Look for careful, deferential answers from Sotomayor and pledges of judicial impartiality in social policy, business and labor cases. Many Republicans will tread carefully. It will be hard for them to claim she is unfit or is a legal lightweight of a judge. Whether she is liked or not, it seems clear she has a wealth of experience and knowledge of case law. She might run circles around GOP senators with a slew of Latin words used only by high minded lawyers, much like Chief Justice John Roberts did very effectively in his own confirmation hearings.


The question on her position on abortion and Roe v. Wade? That'll come in the second inning. She won't give a straight answer on it if she does have a personal opinion. She doesn't need to. She'll say she doesn't want to prejudge any case that may come before her. Committee members have to ask though because their constituents expect it. But they'll also have to move on.

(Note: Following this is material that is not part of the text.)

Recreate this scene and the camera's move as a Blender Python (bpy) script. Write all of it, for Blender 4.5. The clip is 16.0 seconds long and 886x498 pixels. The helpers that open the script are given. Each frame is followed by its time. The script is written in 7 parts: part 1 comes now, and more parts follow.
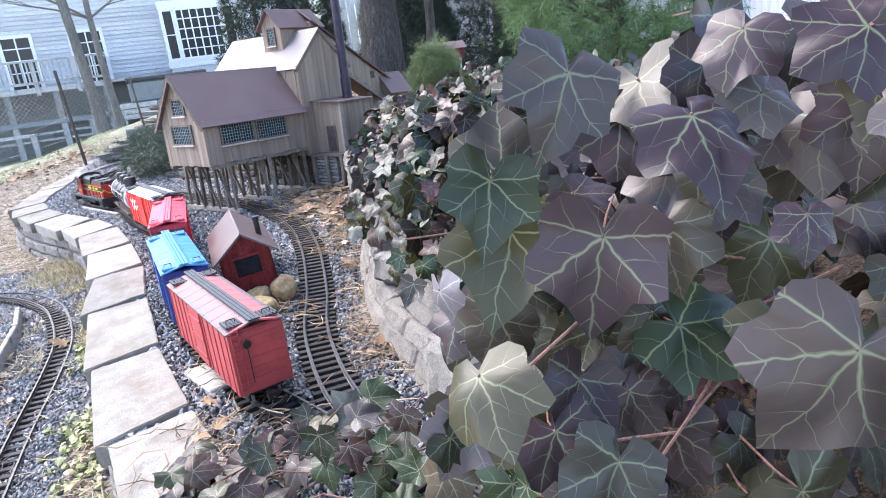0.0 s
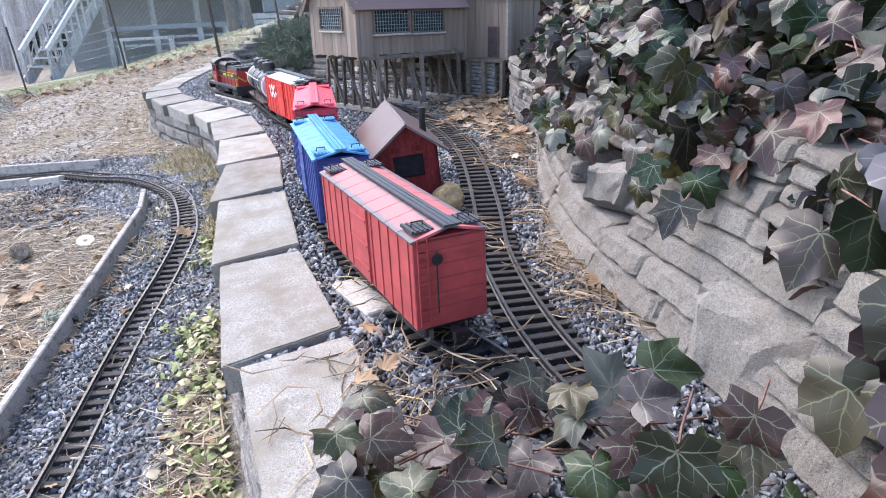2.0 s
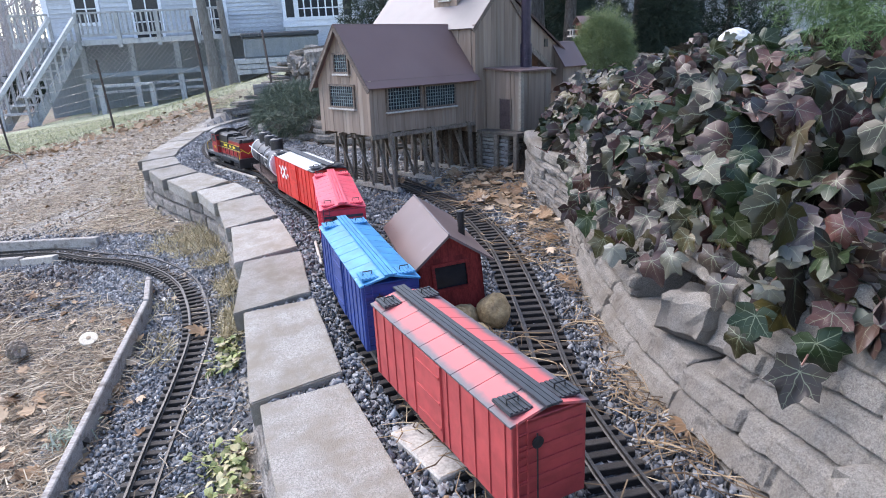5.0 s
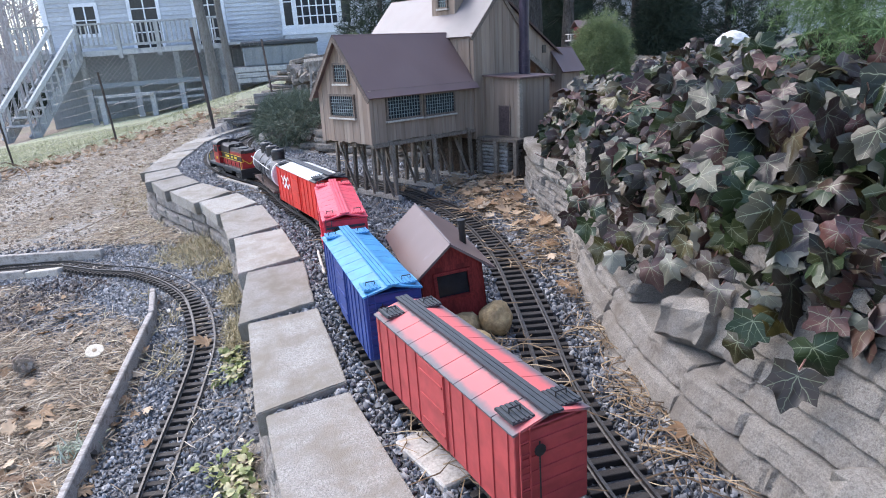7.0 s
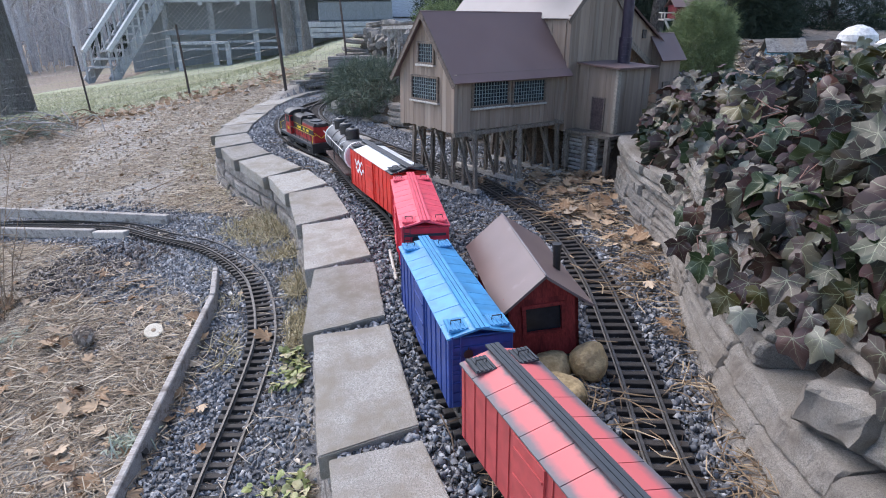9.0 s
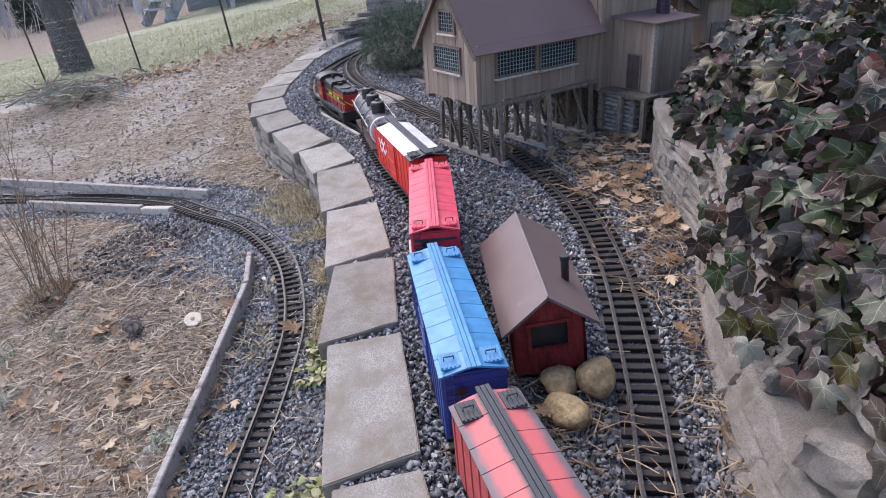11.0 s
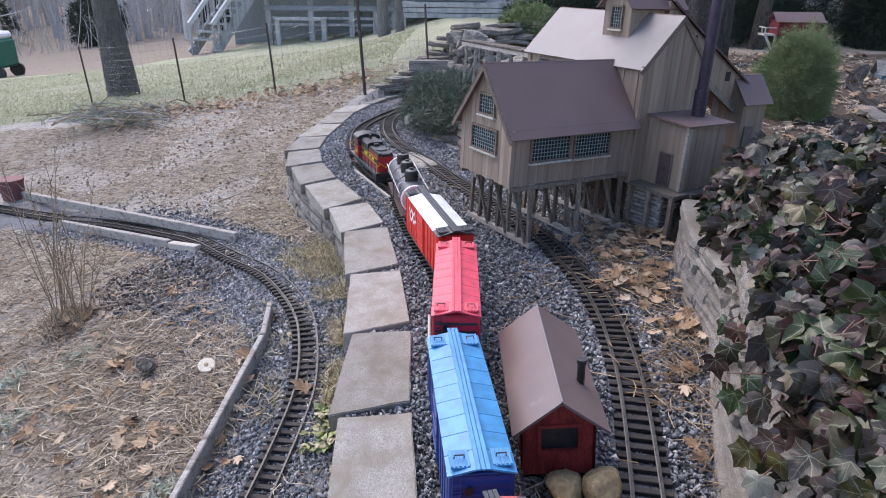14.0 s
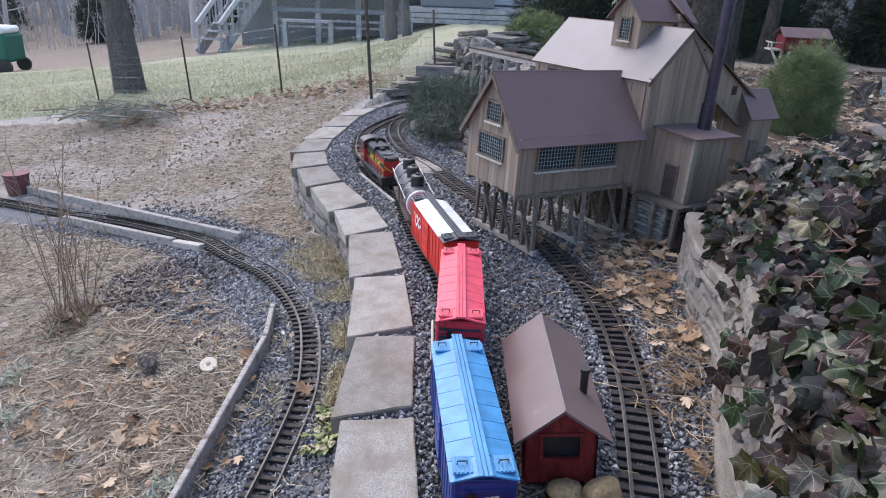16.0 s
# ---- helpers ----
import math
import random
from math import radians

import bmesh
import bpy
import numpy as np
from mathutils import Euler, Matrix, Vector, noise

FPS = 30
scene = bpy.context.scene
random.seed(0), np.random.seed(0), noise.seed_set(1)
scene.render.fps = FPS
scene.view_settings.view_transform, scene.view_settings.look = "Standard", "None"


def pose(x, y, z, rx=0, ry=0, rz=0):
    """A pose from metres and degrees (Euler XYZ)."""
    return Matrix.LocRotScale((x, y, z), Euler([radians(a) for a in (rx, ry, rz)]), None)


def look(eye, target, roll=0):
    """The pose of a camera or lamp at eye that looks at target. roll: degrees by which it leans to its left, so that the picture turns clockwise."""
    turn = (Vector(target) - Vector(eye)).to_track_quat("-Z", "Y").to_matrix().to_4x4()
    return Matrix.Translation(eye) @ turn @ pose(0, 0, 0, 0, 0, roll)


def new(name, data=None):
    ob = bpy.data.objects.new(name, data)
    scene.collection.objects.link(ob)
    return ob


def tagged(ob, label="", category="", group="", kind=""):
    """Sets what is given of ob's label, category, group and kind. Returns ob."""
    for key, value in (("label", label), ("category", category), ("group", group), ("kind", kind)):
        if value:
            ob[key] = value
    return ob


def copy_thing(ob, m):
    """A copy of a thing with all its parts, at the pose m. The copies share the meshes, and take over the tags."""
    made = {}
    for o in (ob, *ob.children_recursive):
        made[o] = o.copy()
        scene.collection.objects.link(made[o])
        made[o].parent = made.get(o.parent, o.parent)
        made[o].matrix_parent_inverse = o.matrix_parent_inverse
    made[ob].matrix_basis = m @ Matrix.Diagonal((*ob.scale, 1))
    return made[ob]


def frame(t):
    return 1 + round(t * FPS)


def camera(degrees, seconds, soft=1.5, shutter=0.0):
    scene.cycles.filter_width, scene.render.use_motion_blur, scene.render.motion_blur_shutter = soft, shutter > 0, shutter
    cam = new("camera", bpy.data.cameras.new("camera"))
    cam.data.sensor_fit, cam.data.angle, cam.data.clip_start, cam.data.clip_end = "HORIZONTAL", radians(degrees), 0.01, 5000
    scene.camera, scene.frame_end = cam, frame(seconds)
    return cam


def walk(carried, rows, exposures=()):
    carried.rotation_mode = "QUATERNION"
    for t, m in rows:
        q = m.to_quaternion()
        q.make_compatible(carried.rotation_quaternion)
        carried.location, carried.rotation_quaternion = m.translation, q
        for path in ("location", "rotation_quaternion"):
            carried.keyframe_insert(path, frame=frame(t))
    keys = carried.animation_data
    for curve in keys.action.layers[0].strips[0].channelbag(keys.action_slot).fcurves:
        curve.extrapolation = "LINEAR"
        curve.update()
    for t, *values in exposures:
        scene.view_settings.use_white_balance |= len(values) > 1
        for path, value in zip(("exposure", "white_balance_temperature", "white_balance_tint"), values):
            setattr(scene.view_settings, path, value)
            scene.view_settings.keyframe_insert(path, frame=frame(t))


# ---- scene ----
cam = camera(68.0, 16.0, soft=1.0)
PATH = [
    (0, (-0.040, -1.589, 0.550), (0.659, 0.193, -0.029), -7.0),
    (0.5, (-0.063, -1.470, 0.528), (0.529, 0.330, -0.113), -4.6),
    (1, (-0.083, -1.374, 0.492), (0.428, 0.450, -0.149), -5.1),
    (1.5, (-0.099, -1.307, 0.462), (0.329, 0.527, -0.212), -5.0),
    (2, (-0.129, -1.235, 0.415), (0.261, 0.589, -0.307), -2.6),
    (2.5, (-0.154, -1.175, 0.402), (0.249, 0.656, -0.294), -2.2),
    (3, (-0.173, -1.142, 0.421), (0.254, 0.706, -0.214), -3.1),
    (3.5, (-0.191, -1.113, 0.432), (0.235, 0.740, -0.188), -2.6),
    (4, (-0.204, -1.099, 0.469), (0.227, 0.733, -0.206), -2.1),
    (4.5, (-0.212, -1.087, 0.521), (0.239, 0.754, -0.117), -2.6),
    (7, (-0.213, -1.098, 0.544), (0.244, 0.751, -0.067), -4.0),
    (7.5, (-0.218, -1.094, 0.539), (0.231, 0.756, -0.076), -4.0),
    (8, (-0.223, -1.071, 0.540), (0.164, 0.791, -0.078), -3.0),
    (8.5, (-0.231, -0.992, 0.525), (0.116, 0.854, -0.163), -2.4),
    (9, (-0.234, -0.925, 0.598), (0.049, 0.925, -0.106), -0.8),
    (9.2, (-0.218, -0.921, 0.630), (0.060, 0.918, -0.105), -2.9),
    (11.3, (-0.114, -0.857, 0.737), (-0.052, 0.921, -0.174), -5.4),
    (11.5, (-0.113, -0.858, 0.743), (-0.051, 0.923, -0.161), -5.6),
    (12, (-0.112, -0.852, 0.768), (-0.053, 0.952, -0.093), -4.7),
    (12.5, (-0.119, -0.851, 0.801), (-0.062, 0.994, 0.035), -1.6),
    (13, (-0.124, -0.855, 0.809), (-0.076, 1.000, 0.066), 0.1),
    (13.5, (-0.130, -0.854, 0.805), (-0.083, 0.992, 0.039), 0.2),
    (14, (-0.135, -0.854, 0.805), (-0.097, 0.990, 0.035), 0.7),
    (14.5, (-0.138, -0.854, 0.805), (-0.106, 0.991, 0.035), 1.2),
    (15, (-0.140, -0.856, 0.805), (-0.103, 0.986, 0.029), 1.4),
    (15.5, (-0.142, -0.860, 0.810), (-0.102, 0.996, 0.066), 2.0),
    (16, (-0.147, -0.859, 0.809), (-0.110, 0.991, 0.053), 2.2),
]
EXPOSURES = [(0.0, 2.42, 6720, 16), (1.5, 2.22, 6720, 16), (3.0, 1.86, 6680, 16), (7.5, 1.73, 6680, 15), (9.0, 1.48, 6700, 15), (11.5, 1.39, 6980, 22), (13.5, 1.41, 6880, 20), (16.0, 1.40, 6800, 18)]
walk(cam, [(t, look(e, g, r)) for t, e, g, r in PATH], EXPOSURES)

# ---- light: an overcast late-winter day ----
world = bpy.data.worlds.new("world")
scene.world = world
world.use_nodes = True
wn = world.node_tree.nodes
sky = wn.new("ShaderNodeTexSky")
sky.sky_type = "NISHITA"
sky.sun_disc = False
sky.sun_elevation, sky.sun_rotation = radians(48), radians(-40)
sky.air_density, sky.dust_density, sky.ozone_density = 1.0, 0.6, 2.5
wn["Background"].inputs["Strength"].default_value = 0.14
world.node_tree.links.new(sky.outputs[0], wn["Background"].inputs["Color"])
sun = new("sun", bpy.data.lights.new("sun", "SUN"))
sun.data.energy, sun.data.angle, sun.data.color = 1.7, radians(60), (1.0, 0.97, 0.93)
sun.matrix_world = look((-6, 8, 12), (0, 0, 0))

# ---- tools ----
def obj(name, me, material=None, parent=None, label="", m=None):
    ob = new(name, me)
    if material is not None and me is not None and not me.materials:
        me.materials.append(material)
    if parent is not None:
        ob.parent = parent
    if m is not None:
        ob.matrix_basis = m
    if label:
        tagged(ob, label)
    return ob


def part(name, bm, material, parent, label="", m=None):
    """Links a bmesh as one mesh object under a thing or a part."""
    return obj(name, to_mesh(name, bm), material, parent, label, m)


def to_mesh(name, bm, smooth=False):
    me = bpy.data.meshes.new(name)
    bm.normal_update()
    bm.to_mesh(me)
    bm.free()
    if smooth:
        me.polygons.foreach_set("use_smooth", [True] * len(me.polygons))
    return me


def thing(name, label, category, group="", kind="", m=None):
    ob = new(name)
    ob.empty_display_size = 0.05
    if m is not None:
        ob.matrix_basis = m
    return tagged(ob, label, category, group, kind)


def raw(name, verts, faces, smooth=False):
    me = bpy.data.meshes.new(name)
    me.from_pydata([tuple(v) for v in verts], [], [tuple(f) for f in faces])
    me.update()
    if smooth:
        me.polygons.foreach_set("use_smooth", [True] * len(me.polygons))
    return me


def box(bm, x0, x1, y0, y1, z0, z1, bevel=0.0):
    g = bmesh.ops.create_cube(bm, size=1.0)
    vs = g["verts"]
    bmesh.ops.scale(bm, vec=(x1 - x0, y1 - y0, z1 - z0), verts=vs)
    bmesh.ops.translate(bm, vec=((x0 + x1) / 2, (y0 + y1) / 2, (z0 + z1) / 2), verts=vs)
    if bevel > 0:
        es = list({e for v in vs for e in v.link_edges})
        bmesh.ops.bevel(bm, geom=es, offset=bevel, segments=1, affect="EDGES")
    return bm


def boxes(*args, bevel=0.0):
    bm = bmesh.new()
    for a in args:
        box(bm, *a, bevel=bevel)
    return bm


def beam(bm, a, b, w, h, up=(0, 0, 1)):
    """A square bar from a to b, w wide and h high."""
    a, b = Vector(a), Vector(b)
    d = (b - a).normalized()
    s = d.cross(Vector(up))
    s = s.normalized() if s.length > 1e-4 else Vector((1, 0, 0))
    t = s.cross(d).normalized()
    vs = []
    for p in (a, b):
        for i, j in ((-1, -1), (1, -1), (1, 1), (-1, 1)):
            vs.append(bm.verts.new(p + s * (i * w / 2) + t * (j * h / 2)))
    for f in ((0, 1, 2, 3), (7, 6, 5, 4), (0, 4, 5, 1), (1, 5, 6, 2), (2, 6, 7, 3), (3, 7, 4, 0)):
        bm.faces.new([vs[i] for i in f])
    return bm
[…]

She'll no doubt be asked about her views on legal precedent and when it should be ignored. She'll be asked what major decisions she would like to see overturned. That might be a little tricky but not a minefield. She'll be quizzed on states rights and their constitutional protections and the commerce clause in the Constitution regarding interstate trade. Nothing beyond her ability to handle. There may be only a couple curve balls in this whole game and no fingernail biting.

Many Republicans will tread carefully. Barring unforeseen revelations in the next couple weeks, they lack the votes to stop her or to delay final action or even to wage a spectacular, attention-grabbing debate. Opponents instead will use the hearings and floor debate in late July to state their own judicial preferences and philosophy, but many Senate Republicans who oppose her will vote to confirm anyway.

As much as half of the Republican caucus could vote "yea" in the end, giving her nearly 75 votes on confirmation. Look for Rush Limbaugh and other Republican commentators and columnists to blast them as spineless cowards, then move on.

After the vote to confirm, the court speculation will turn to other possible departures coming up, notably John Paul Stevens or Ruth Bader Ginsberg, both in frail physical condition. Sotomayor will be on the court by then, and we'll all get to know her a little better when the court starts handing down decisions late in the year.